U stelt voor een bepaling in de wet BIG op te nemen, of een aanwijzing te geven, die er op neerkomt “dat zij die ingeschreven hebben gestaan in het register en niet daaruit zijn verwijderd op grond van een tucht- of strafrechtelijke maatregel, de titel arts kunnen blijven gebruiken onder toevoeging van de letters np (niet praktiserend) en dat aan deze titel geen rechten kunnen worden ontleend”.

Artikel 4, tweede lid, van de wet BIG bevat het verbod om een titel of een daarop gelijkende benaming te voeren voor degene die het recht op het voeren van een in deze wet geregelde titel niet toekomt. Indien iemand niet meer voldoet aan de voorwaarden voor periodieke registratie volgt doorhaling van diens inschrijving uit het BIG-register. Hiermee vervalt het recht de wettelijk beschermde titel te voeren. Beoogd wordt hiermee patiënten helderheid te geven over de status van de drager van een wettelijk beschermde titel, zodat deze hierdoor niet kunnen worden misleid.
Dit systeem van de Wet BIG, inclusief de periodieke registratie van artikel 8, is reeds door uw Kamer aanvaard bij de aanvaarding van de Wet BIG in 1993. Het wetsvoorstel 30463 verandert niets aan dit systeem. Titelverlies bij het niet voldoen aan de voorwaarden voor periodieke registratie is dan ook geen gevolg van het instemmen met dit wetsvoorstel, doch is reeds als zodanig in de wet geregeld. Het niet instemmen met dit wetsvoorstel zal hier dan ook niets aan kunnen veranderen. Het zal slechts tot gevolg hebben dat de beoogde verbeteringen geen doorgang kunnen vinden. Hierdoor zullen meerdere werkonderbrekingen in de herregistratieperiode van vijf jaar niet mogelijk zijn en zullen dubbele registraties van beroepsbeoefenaren bij zowel de specialistenregisters als het BIG-register gevoerd moeten worden.
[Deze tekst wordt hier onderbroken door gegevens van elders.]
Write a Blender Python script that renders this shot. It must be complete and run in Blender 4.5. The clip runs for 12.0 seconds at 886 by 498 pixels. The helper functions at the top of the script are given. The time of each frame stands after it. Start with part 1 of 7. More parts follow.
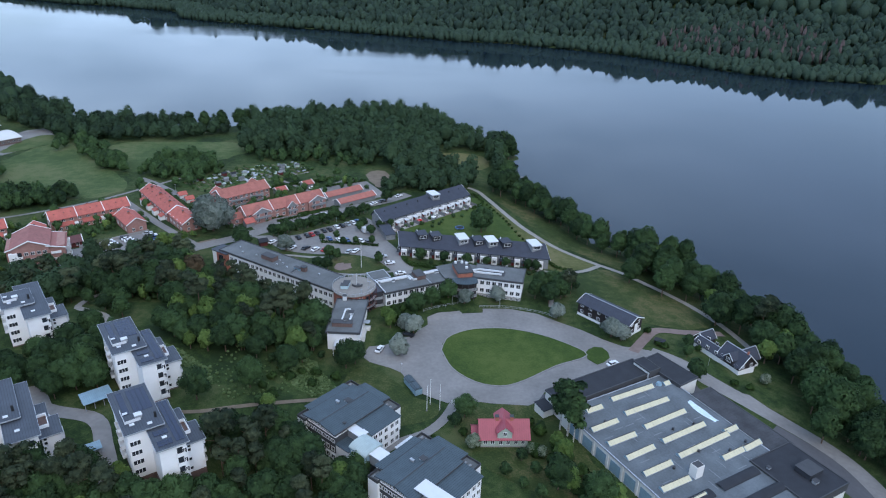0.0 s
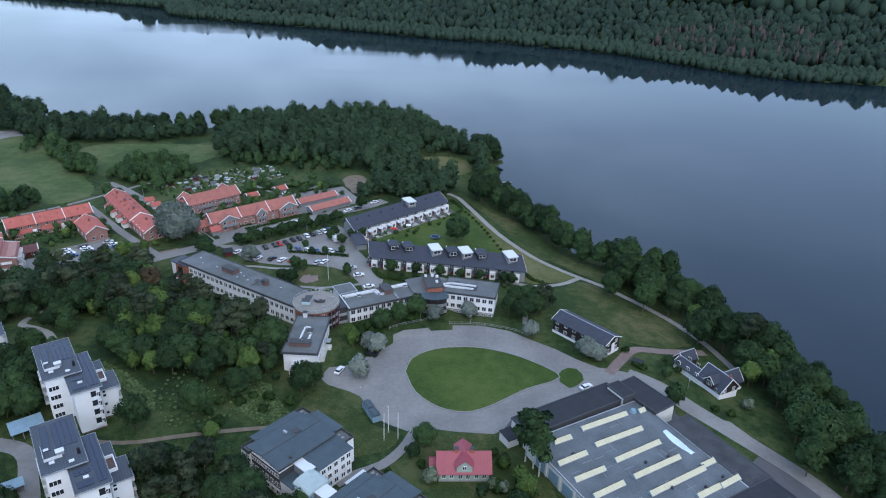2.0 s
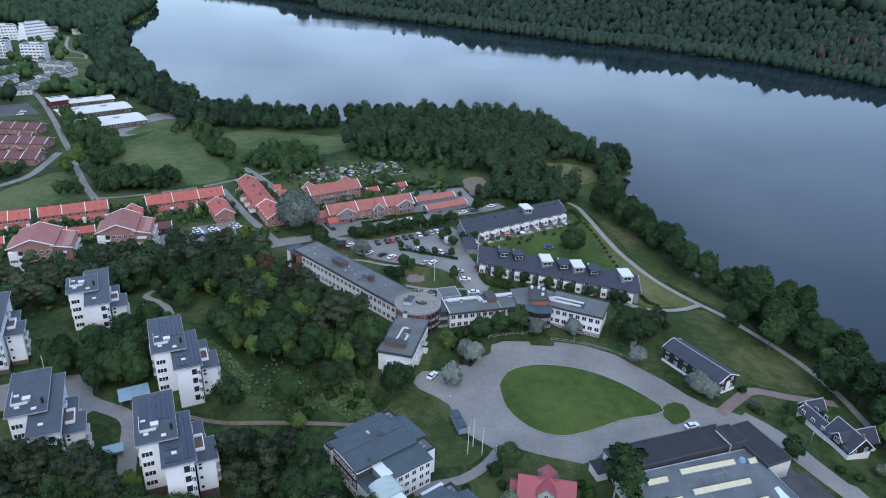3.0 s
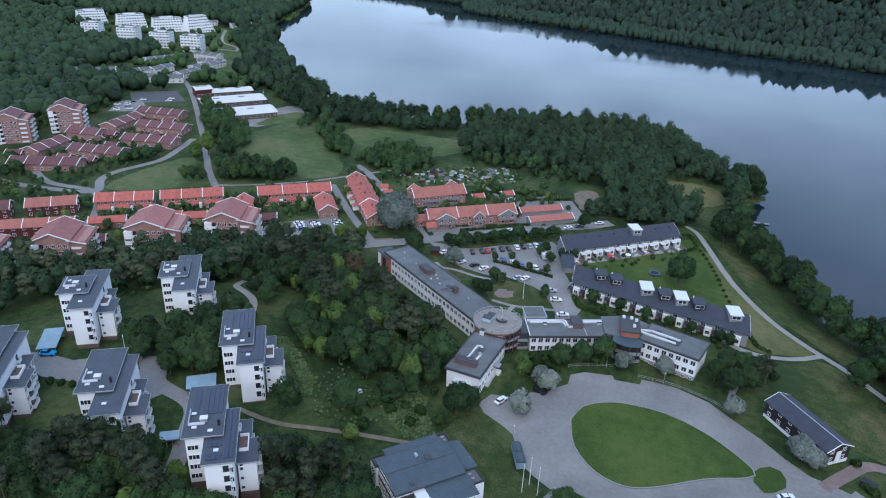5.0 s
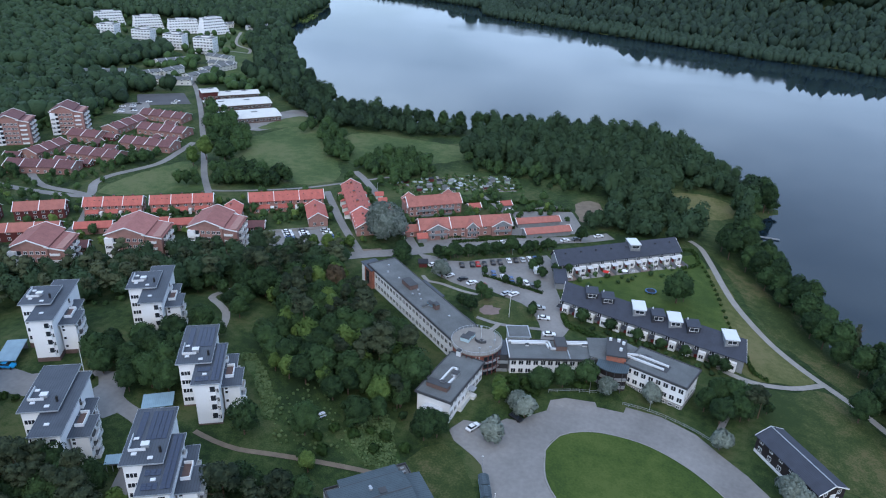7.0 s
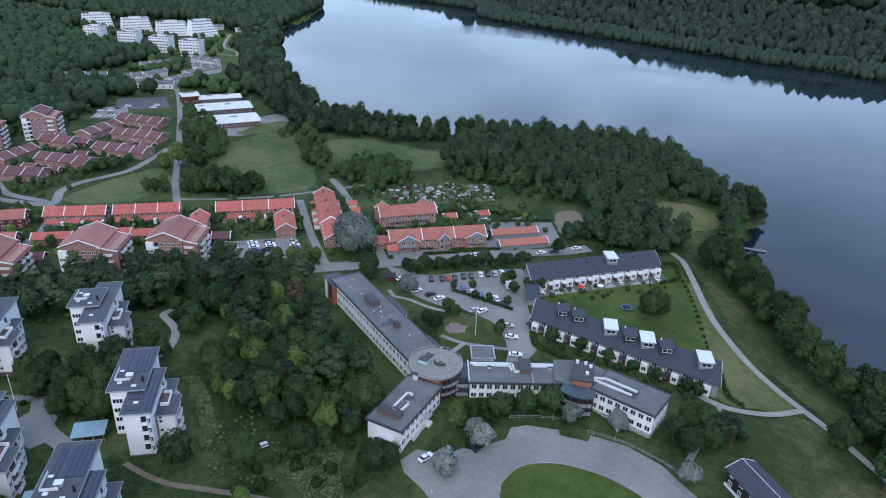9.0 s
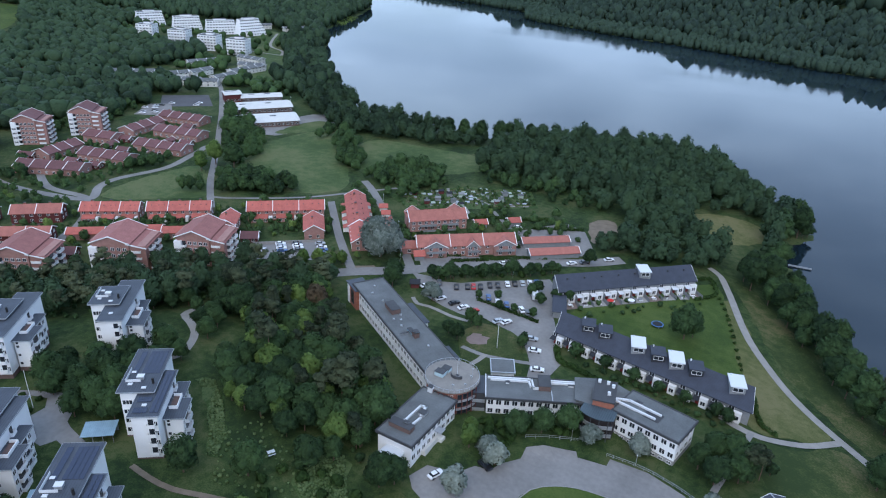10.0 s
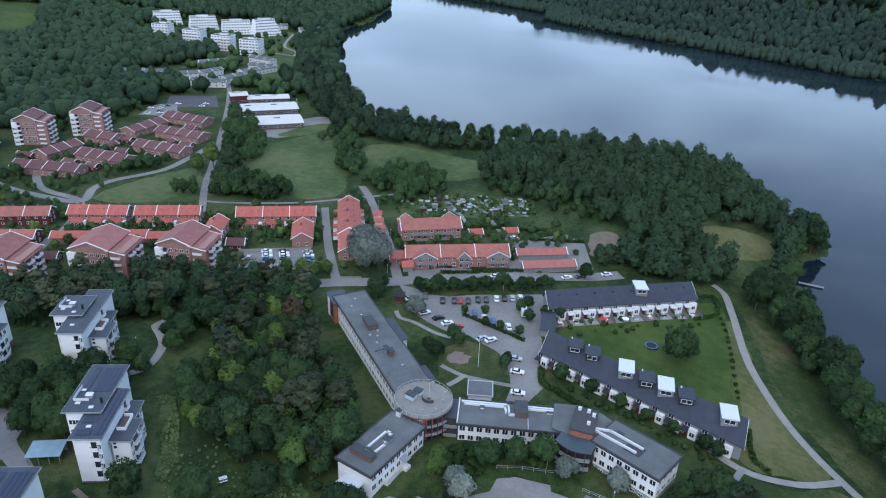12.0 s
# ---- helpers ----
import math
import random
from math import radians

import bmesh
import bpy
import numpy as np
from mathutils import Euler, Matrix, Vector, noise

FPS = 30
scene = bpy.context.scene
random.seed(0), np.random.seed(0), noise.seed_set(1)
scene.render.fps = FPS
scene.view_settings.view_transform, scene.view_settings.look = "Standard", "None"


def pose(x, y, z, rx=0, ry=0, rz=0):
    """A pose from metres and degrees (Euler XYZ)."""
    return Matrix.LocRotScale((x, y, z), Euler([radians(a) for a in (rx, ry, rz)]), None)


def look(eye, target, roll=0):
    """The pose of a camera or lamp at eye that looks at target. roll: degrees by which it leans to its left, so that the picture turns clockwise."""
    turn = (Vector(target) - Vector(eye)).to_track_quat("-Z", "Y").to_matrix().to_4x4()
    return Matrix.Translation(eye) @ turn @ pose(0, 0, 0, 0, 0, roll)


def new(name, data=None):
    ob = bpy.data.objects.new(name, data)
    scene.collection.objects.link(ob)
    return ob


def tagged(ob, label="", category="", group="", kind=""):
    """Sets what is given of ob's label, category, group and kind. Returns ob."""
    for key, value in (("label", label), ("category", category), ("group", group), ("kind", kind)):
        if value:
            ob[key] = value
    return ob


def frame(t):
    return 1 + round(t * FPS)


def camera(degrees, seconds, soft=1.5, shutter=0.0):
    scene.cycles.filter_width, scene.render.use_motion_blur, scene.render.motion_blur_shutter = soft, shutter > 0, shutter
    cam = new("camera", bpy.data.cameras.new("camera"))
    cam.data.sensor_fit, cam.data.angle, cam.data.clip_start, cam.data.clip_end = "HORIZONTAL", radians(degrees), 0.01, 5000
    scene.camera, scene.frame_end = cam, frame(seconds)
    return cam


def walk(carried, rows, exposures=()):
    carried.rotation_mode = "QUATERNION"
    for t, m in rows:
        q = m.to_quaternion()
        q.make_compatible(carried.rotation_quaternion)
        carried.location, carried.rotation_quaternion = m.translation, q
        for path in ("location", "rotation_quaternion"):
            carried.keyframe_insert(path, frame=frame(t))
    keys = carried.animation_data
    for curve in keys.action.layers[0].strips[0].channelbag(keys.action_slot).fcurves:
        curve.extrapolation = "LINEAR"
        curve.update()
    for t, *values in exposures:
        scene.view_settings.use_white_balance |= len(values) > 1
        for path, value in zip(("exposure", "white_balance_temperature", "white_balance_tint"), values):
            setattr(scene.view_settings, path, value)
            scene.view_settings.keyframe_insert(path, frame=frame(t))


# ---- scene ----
cam = camera(64.8, 12.0, 1.1)
PATH = [
    (0, (0.0, 0.0, 130.905), (-0.001, 1.813, 130.062), 1.9),
    (0.5, (2.731, 3.743, 130.812), (2.737, 5.555, 129.967), 1.9),
    (1, (5.461, 7.49, 130.747), (5.472, 9.302, 129.901), 2.0),
    (1.5, (8.229, 11.163, 130.715), (8.243, 12.975, 129.868), 2.0),
    (2, (10.982, 14.908, 130.623), (10.983, 16.718, 129.774), 2.1),
    (2.5, (13.76, 18.73, 130.418), (13.594, 20.53, 129.563), 2.1),
    (3, (16.843, 22.591, 130.207), (16.487, 24.361, 129.347), 2.3),
    (5, (28.317, 38.199, 129.673), (27.604, 39.853, 128.805), 2.3),
    (5.5, (30.864, 42.258, 129.653), (30.105, 43.892, 128.784), 2.3),
    (6, (33.129, 46.342, 129.594), (32.354, 47.969, 128.727), 2.3),
    (6.5, (35.177, 50.531, 129.513), (34.398, 52.157, 128.647), 2.3),
    (7, (37.001, 54.735, 129.472), (36.223, 56.362, 128.607), 2.3),
    (9, (43.618, 71.778, 129.363), (42.832, 73.403, 128.501), 2.3),
    (9.5, (45.169, 76.171, 129.34), (44.327, 77.767, 128.477), 2.4),
    (10, (46.736, 80.637, 129.386), (45.839, 82.201, 128.522), 2.4),
    (10.5, (48.266, 85.148, 129.421), (47.344, 86.698, 128.556), 2.4),
    (11, (49.772, 89.559, 129.408), (48.843, 91.104, 128.543), 2.4),
    (11.5, (51.243, 93.887, 129.237), (50.303, 95.426, 128.373), 2.4),
    (12, (52.737, 98.258, 128.95), (51.779, 99.785, 128.085), 2.4),
]
walk(cam, [(t, look(eye, target, roll)) for t, eye, target, roll in PATH])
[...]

Ook zal op het moment van inwerkingtreden van artikel 8 een grote groep beroepsbeoefenaren uit het BIG-register doorgehaald moeten worden, namelijk diegenen die getuigschriften hebben behaald voor de inwerkingtreding van artikel 8 wegens het ontbreken van een toepasselijke overgangsregeling. Dit kan niet uw bedoeling zijn.

Nu u er blijk van heeft gegeven dat u mijn eerdere voorstel in mijn brief van 31 oktober 2006 niet wenselijk vindt, omdat dit tot gevolg heeft dat ook personen die nooit in het BIG-register ingeschreven hebben gestaan de aanduiding “arts, niet praktiserend” zouden mogen gebruiken, kom ik tot een ander voorstel.

In overleg met de minister van Justitie heb ik besloten een voordracht te doen voor een algemene maatregel van bestuur gebaseerd op artikel 94 van de Wet BIG. Deze AMvB bepaalt dat personen van wie de registratie in het BIG-register is doorgehaald vanwege het niet voldoen aan de eisen van periodieke registratie, hun gewezen titel onder de toevoeging van “niet praktiserend” mogen gebruiken. Door dit expliciet te regelen wordt de groep beroepsbeoefenaren die achter de doorgehaalde titel toch de voluit geschreven toevoeging “niet praktiserend” mag voeren, beperkt tot beroepsbeoefenaren die in het BIG-register ingeschreven hebben gestaan en daaruit zijn doorgehaald wegens het niet voldoen aan de voorwaarden van periodieke registratie ex artikel 8. Ik ben van mening dat hiermee voldoende aan uw bezwaren tegemoet wordt gekomen.

Ik verzoek u om vooruitlopend op het in werking treden van deze algemene maatregel van bestuur, de behandeling van het thans voorliggende wetsvoorstel 30463 voort te zetten en deze te aanvaarden. Hiermee kan bereikt worden dat de invoering van de periodieke registratie geen onnodige vertraging op loopt. Omdat de eerste doorhalingen uit het BIG-register op zijn vroegst pas vijf jaar na het van kracht worden van het wetsvoorstel 30463 plaats zullen vinden, is de verwachting gerechtvaardigd dat de op te stellen algemene maatregel van bestuur op basis van artikel 94 van de Wet BIG dan al geruime tijd van kracht zal zijn.